Benchmark Property Welcomes Dublin City Council Proposals on Apartment Standards
As with all markets the Dublin rental market is not homogenous. The rental accommodation requirements for a family with three children differ greatly from those for a single person. The explosion of Social Media/IT type companies locating in Dublin and the so called “Google Docks” phenomenon has resulted in a rapid increase in demand for accommodation from a young, dynamic and mobile workforce, many of whom are foreign nationals on short to medium fixed term contracts. They want to live close to their place of work and the social life of the city centre, within walking distance so that they have no requirement for car or public transport usage. Since 2013, our experience is that the majority of interest in good quality rental accommodation around the South Docks, Grafton Street area and closer parts of Dublin 4 is from renters in the above category.

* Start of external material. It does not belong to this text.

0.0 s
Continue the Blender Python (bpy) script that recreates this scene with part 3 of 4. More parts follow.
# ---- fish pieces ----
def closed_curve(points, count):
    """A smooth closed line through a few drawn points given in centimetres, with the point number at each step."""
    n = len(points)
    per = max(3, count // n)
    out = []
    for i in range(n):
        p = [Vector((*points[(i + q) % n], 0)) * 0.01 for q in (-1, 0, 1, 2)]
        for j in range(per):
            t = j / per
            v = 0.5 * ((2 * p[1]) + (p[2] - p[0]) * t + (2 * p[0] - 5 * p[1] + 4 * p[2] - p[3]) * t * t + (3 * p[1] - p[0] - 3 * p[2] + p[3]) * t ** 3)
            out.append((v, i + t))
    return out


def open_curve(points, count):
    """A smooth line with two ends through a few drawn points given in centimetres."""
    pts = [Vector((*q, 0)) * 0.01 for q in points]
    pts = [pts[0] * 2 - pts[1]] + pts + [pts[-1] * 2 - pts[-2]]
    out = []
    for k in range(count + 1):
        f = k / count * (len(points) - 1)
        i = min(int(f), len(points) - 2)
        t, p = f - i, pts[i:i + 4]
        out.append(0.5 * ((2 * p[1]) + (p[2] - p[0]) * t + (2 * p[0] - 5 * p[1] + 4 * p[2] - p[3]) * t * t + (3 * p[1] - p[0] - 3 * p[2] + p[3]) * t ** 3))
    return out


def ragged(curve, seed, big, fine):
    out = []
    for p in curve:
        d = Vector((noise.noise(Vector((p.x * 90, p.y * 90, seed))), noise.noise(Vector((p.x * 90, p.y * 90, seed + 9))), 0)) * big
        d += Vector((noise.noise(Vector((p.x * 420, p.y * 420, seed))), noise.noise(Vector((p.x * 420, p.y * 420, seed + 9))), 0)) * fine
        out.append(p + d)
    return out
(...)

We therefore welcome Dublin City Councils recent proposals to relax its minimum apartment standards for size, dual aspect and car space requirements.
The main proposals are;
- Creation of a new “studio apartment” category with minimum floor area of 45 sq.m. to be allowed in private rental schemes (therefore not for sale as owner occupier units) and converted upper floors of existing city centre buildings.

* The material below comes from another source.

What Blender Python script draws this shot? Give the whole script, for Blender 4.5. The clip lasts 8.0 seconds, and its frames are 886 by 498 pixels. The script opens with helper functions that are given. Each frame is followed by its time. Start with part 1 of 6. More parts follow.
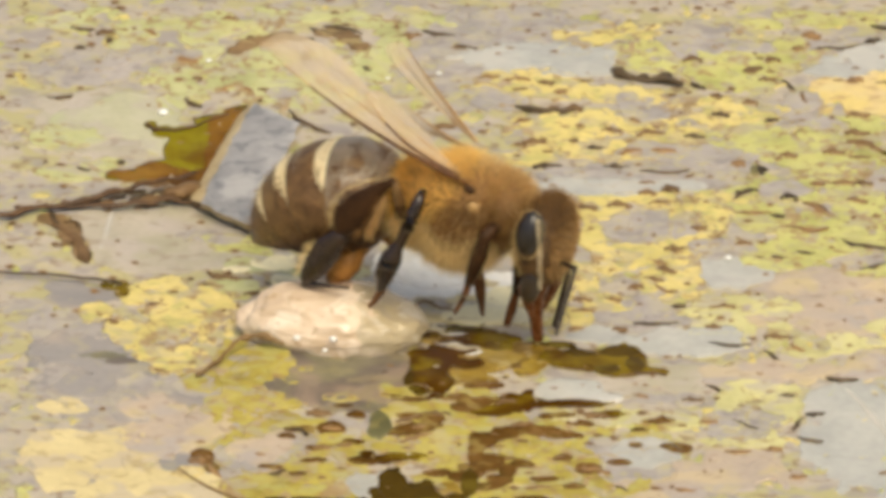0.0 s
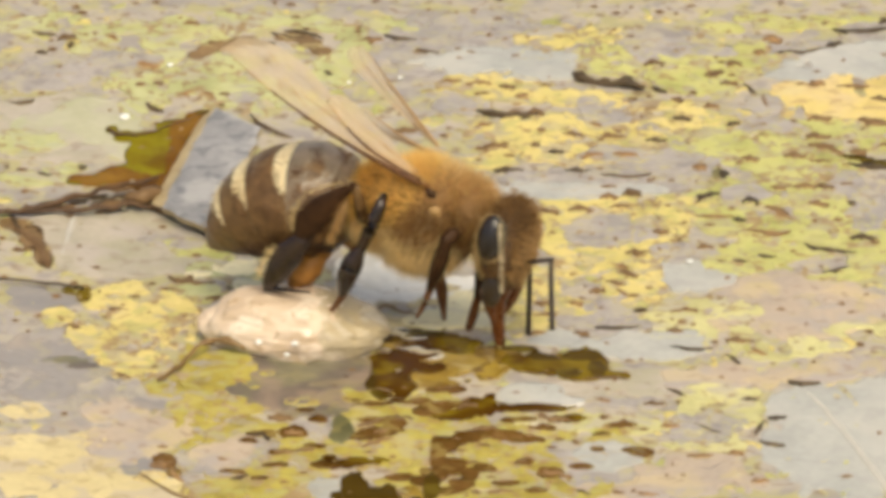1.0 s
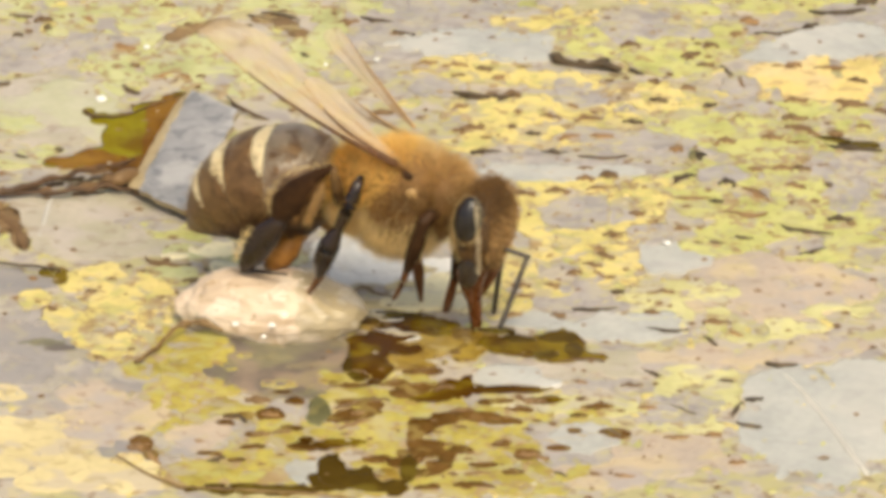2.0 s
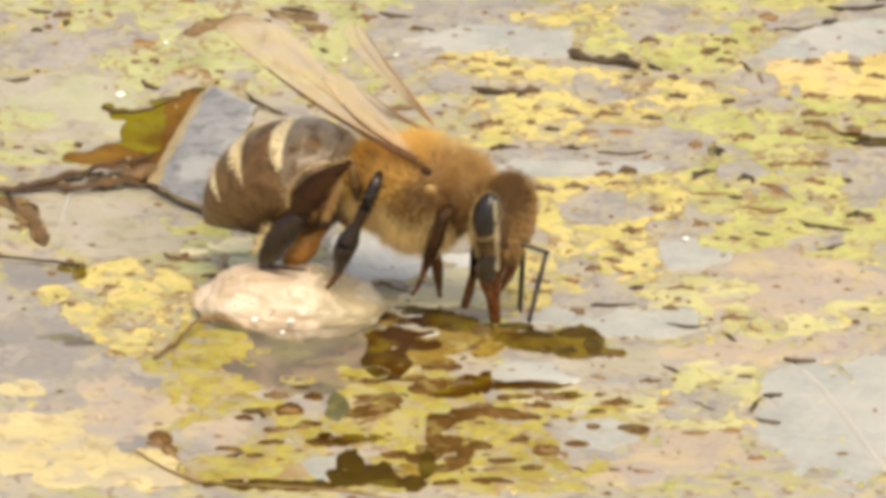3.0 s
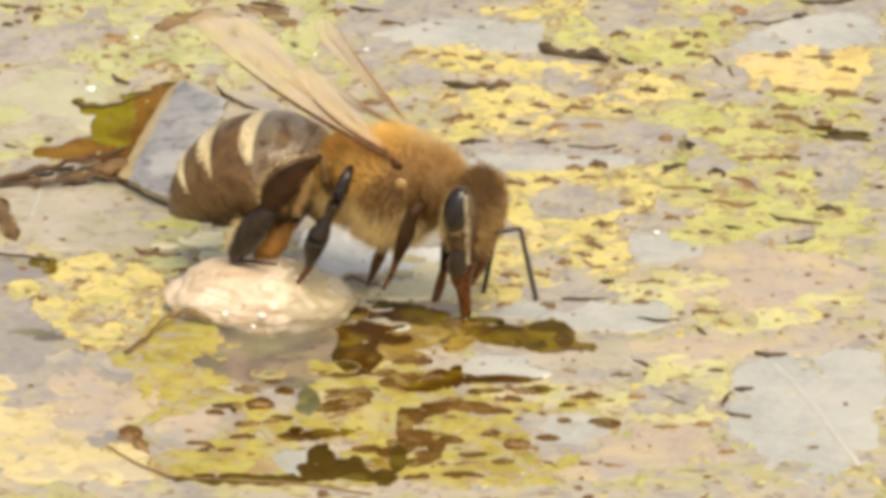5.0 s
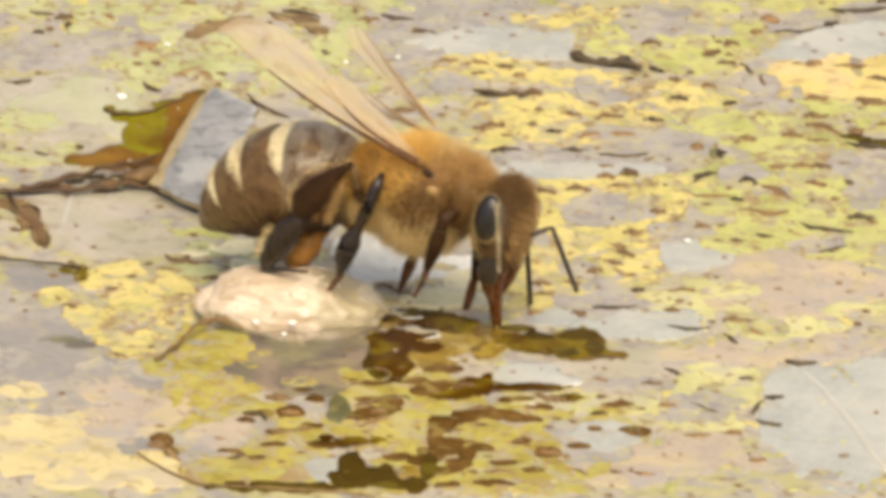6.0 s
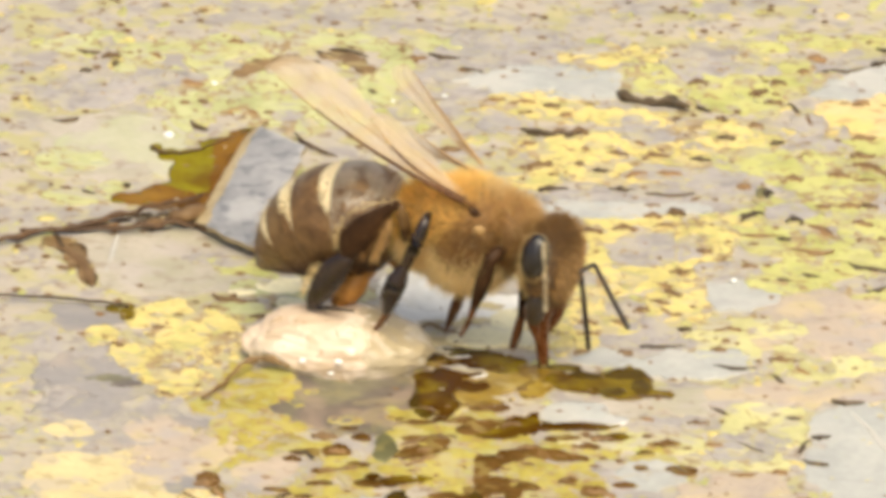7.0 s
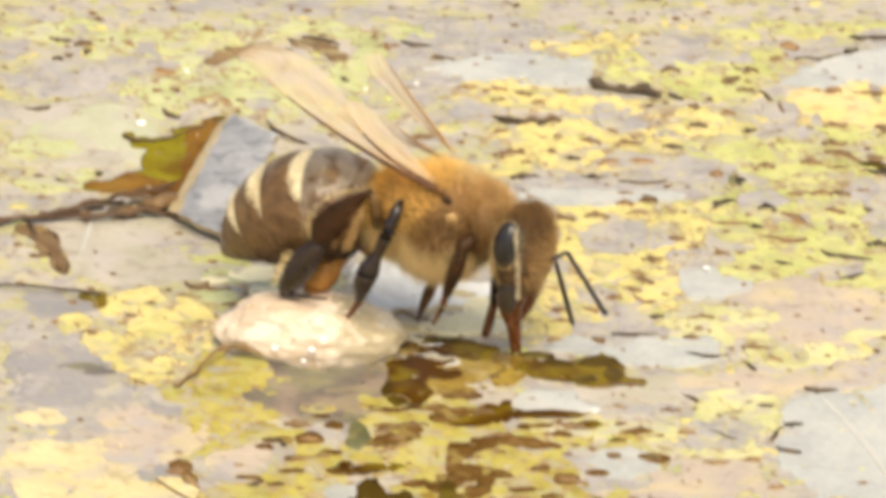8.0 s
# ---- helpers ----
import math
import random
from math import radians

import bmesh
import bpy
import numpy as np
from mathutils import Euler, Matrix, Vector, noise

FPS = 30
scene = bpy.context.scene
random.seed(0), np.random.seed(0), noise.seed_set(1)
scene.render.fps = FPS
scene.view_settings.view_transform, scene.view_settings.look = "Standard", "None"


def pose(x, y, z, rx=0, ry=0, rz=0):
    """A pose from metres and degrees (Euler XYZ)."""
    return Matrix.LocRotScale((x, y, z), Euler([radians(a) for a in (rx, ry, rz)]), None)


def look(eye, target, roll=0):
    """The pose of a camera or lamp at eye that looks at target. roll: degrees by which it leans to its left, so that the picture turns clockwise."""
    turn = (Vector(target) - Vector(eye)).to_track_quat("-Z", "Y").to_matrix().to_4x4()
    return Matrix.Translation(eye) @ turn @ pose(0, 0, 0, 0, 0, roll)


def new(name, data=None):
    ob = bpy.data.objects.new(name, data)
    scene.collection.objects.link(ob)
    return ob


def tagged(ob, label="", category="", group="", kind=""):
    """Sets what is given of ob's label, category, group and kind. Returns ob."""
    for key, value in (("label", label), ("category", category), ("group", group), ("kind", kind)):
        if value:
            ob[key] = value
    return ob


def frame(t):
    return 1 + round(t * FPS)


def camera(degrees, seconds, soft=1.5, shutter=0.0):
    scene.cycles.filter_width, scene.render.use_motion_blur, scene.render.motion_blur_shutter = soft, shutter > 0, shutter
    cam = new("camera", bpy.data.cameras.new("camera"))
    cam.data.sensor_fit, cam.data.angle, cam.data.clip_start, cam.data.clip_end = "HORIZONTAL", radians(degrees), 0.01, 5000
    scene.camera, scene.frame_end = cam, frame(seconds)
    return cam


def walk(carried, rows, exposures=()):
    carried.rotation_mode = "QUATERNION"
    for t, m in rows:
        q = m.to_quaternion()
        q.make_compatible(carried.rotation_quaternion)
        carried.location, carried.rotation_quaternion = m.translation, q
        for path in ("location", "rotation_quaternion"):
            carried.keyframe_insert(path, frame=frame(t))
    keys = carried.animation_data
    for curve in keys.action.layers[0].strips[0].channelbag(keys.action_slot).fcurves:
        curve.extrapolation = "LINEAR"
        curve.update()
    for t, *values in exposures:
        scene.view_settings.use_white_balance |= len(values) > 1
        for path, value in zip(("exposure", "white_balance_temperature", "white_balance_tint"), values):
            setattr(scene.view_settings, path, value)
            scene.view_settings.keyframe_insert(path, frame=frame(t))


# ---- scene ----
# ---- camera ----
MM = 0.001
cam = camera(4.3, 8.0, soft=4.8, shutter=0.7)
EYE = (0.0, -0.35318, 0.18779)


def aim(x, z):
    """Camera pose for a target x mm to the side and z mm up the picture plane from the middle of the bee."""
    return look(EYE, (x * MM, z * 0.46947 * MM, z * 0.88295 * MM))


PATH = [
    (0.0, aim(-1.6473, 0.3524)),
    (0.1, aim(-1.8694, 0.3694)),
    (0.2, aim(-1.9969, 0.1895)),
    (0.3, aim(-1.9777, 0.2538)),
    (0.4, aim(-1.9528, -0.0117)),
    (0.5, aim(-1.8439, -0.1171)),
    (0.6, aim(-1.5821, -0.0405)),
    (0.7, aim(-1.2795, 0.0268)),
    (0.8, aim(-0.7560, 0.2816)),
    (0.9, aim(-0.6292, 0.3694)),
    (1.0, aim(-0.3448, 0.4980)),
    (1.2, aim(-0.1839, 0.4425)),
    (1.3, aim(-0.1499, 0.2628)),
    (1.4, aim(-0.0559, 0.1717)),
    (1.5, aim(-0.0508, 0.1446)),
    (1.6, aim(0.3026, -0.0692)),
    (1.7, aim(0.7116, -0.1171)),
    (2.8, aim(-0.7719, -0.1183)),
    (2.9, aim(-0.4597, -0.1370)),
    (3.0, aim(-0.1978, -0.2643)),
    (3.1, aim(-0.1284, -0.1666)),
    (3.3, aim(-0.1307, -0.0374)),
    (3.4, aim(-0.2184, 0.0747)),
    (3.5, aim(-0.0000, 0.0000)),
    (3.6, aim(0.2145, -0.1302)),
    (3.8, aim(0.4421, -0.2196)),
    (3.9, aim(0.6321, -0.3505)),
    (4.0, aim(0.6814, -0.4396)),
    (4.2, aim(0.7484, -0.3515)),
    (4.4, aim(0.4860, -0.3065)),
    (4.5, aim(0.4194, -0.1753)),
    (4.6, aim(0.4789, -0.2490)),
    (4.7, aim(0.8006, -0.5210)),
    (5.8, aim(0.6225, -0.1961)),
    (5.9, aim(0.2509, -0.2574)),
    (6.0, aim(-0.2528, -0.1961)),
    (6.1, aim(-0.4042, 0.0586)),
    (6.3, aim(-1.0382, 0.2561)),
    (6.4, aim(-1.3025, 0.7336)),
    (6.5, aim(-1.3389, 0.8370)),
    (6.6, aim(-1.9365, 1.2060)),
    (6.8, aim(-2.0342, 1.3676)),
    (6.9, aim(-2.0246, 1.2634)),
    (7.0, aim(-1.8369, 1.1301)),
    (7.1, aim(-1.5773, 1.0140)),
    (7.3, aim(-1.5266, 1.3565)),
    (7.4, aim(-1.6127, 1.1600)),
    (7.5, aim(-1.5898, 1.0726)),
    (7.6, aim(-1.3638, 1.3408)),
    (7.8, aim(-1.2029, 1.1722)),
    (7.9, aim(-1.0994, 1.0719)),
    (8.0, aim(-0.8983, 0.7137)),
]
EXPOSURES = [(t, stops, 7200 - 300 * max(0.0, min(1.0, t - 6.5)), 2) for t, stops in ((0.0, 0.26), (0.5, 0.25), (1.0, 0.31), (1.5, 0.42), (3.0, 0.44), (6.0, 0.44), (6.5, 0.45), (7.0, 0.62), (7.5, 0.66), (8.0, 0.68))]
walk(cam, PATH, EXPOSURES)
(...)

- In return, developers to provide additional communal facilities such as gyms and laundry rooms
- Reduction in the number of “dual aspect” apartments (those with windows on two different walls from 85% of units in any scheme to 50%.
- Ban on North facing units to be lifted as long as the unit overlooks a body of water or a designated green space
- Removal of the requirement for car spaces to be provided for all units
- Increase in the maximum number of floors in most standard residential schemes from 7 to8 to being them into line with commercial developments
It is estimated that the dual aspect requirement adds €20,000 to the construction cost of an apartment. The reduction in the number of dual aspect apartments required should lead to lower overall developments costs which could lead to lower sales prices or developer provision of higher quality finishes and additional communal facilities. It should also have a positive impact on service charges as the numbers of lifts and separate building cores & stairwells would decrease.
Concerns expressed from some quarters about a return to “shoe box” size apartments most often associated with late 90’s era apartments should not be dismissed, but innovative design and quality built product and finishes can result in the provision of high standard accommodation for a particular and growing segment of the rental market. There will be an onus on developers and building professionals to prove that good design can overcome the issues of the past that led to onerous provisions in the first place.
All successful cities need a vibrant apartment accommodation sector. As the apartment market in Dublin matures and lessons are learned from the mistakes of the property boom, all proposals to diversify the range of accommodation available are to be welcomed.